NEW AUTO POLICY. “To ensure the Philippines can achieve similar results, a comprehensive mix of policies will be crafted to stimulate demand and effectively regulate the industry. If it inspires new investments in the automotive industry, the New Auto Policy could not only catalyze growth within the industry but also drive broad-based manufacturing growth and economic transformation across the Philippines,”
As for the fourth question, University of the Philippines School of Economics Dean Ramon L. Clarete, PhD, may have been referring to it in an interview clip when he said: “The AEC compels the Philippine auto industry to reexamine its long-term direction… We must invest in technology, the driver of growth, to move up the regional value chain.” Deploring the absence of technology transfer in the Philippines, Clarete said that local parts manufacturers cannot meet the standards of the contractor-assembler in the short term as to timeliness of delivery, price and quality. Our country lacks engineers, scientists and mathematicians to upgrade the parts industry, he said. Clarete recommended establishing and strengthening research and development institutions, directly linking R&D with industries, reinforcing intellectual property rights to allay concerns that mother companies’ technologies would be stolen or copied, and improving infrastructure and other components of logistics.
Meanwhile, Agudo emphasized that in order to get a strong foothold on the automotive value chain, the industry must change by “rewiring mindsets and behavior, dropping old habits, repositioning ourselves” to improve our competitiveness, which is not the domain of business or of the government alone, but a shared responsibility, a synergy of both sectors to create avenues for mutual gain.
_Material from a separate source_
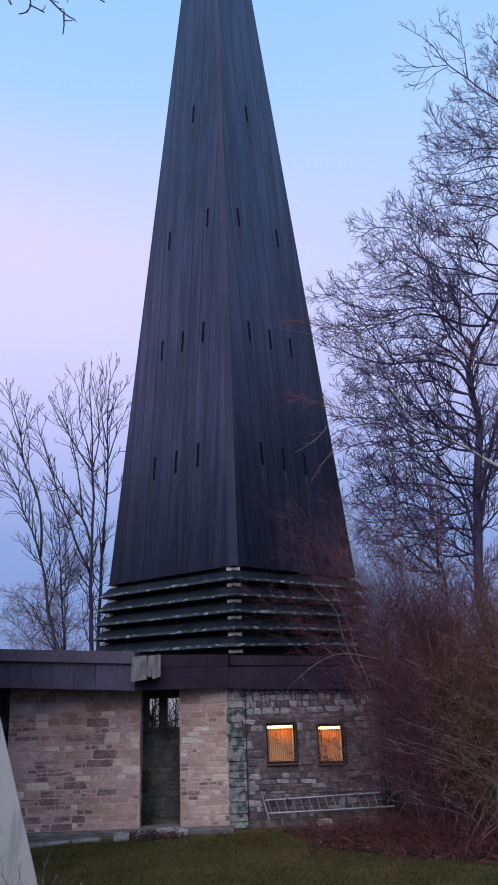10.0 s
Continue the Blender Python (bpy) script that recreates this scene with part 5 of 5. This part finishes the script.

RETHINK. “…Let’s face it, locally and regionally, we tend to view government as our only lifeline for business sustainability,” she averred. “This mindset may not make us win markets in the AEC. It is time to rethink our industry roadmaps and synchronize them with the AEC. Yes, we will always need government support, especially in providing the adequate infrastructure and in regulating the business environment, but government cannot be a substitute for our ability to get ahead in this new game.
“…The experts have spoken: the Philippine auto industry needs an overhaul! But we cannot expect a different outcome if we keep on resorting to the same systems of protectionism, traditional incentives and other tactics that do not favor competition. The highly liberalized environment of the AEC challenges us to discard the outdated in order to embrace the new normal.”
Concluding, Agudo ticked off what must be done to drive up our competitiveness in the region: First, fast-track infrastructure development especially in priority areas because the quality and reach of a nation’s infrastructure dictate business efficiency and productivity. Second, work harder and faster on market-enhancing policies like a comprehensive competition policy that would ensure more efficient markets, a level playing field for all and safeguard consumer welfare. “The AEC is here,” Agudo said, “challenging Filipinos to collaborate and to be committed to transform the industry, to reframe, to contribute, to adjust, to make sacrifices, to embrace the new normal, and to think global! Because going global is the currency of our future in the AEC. Come—unity can be our road to a globally competitive Philippine automotive industry… our way to make the Philippines the investment destination of choice in the Asean.”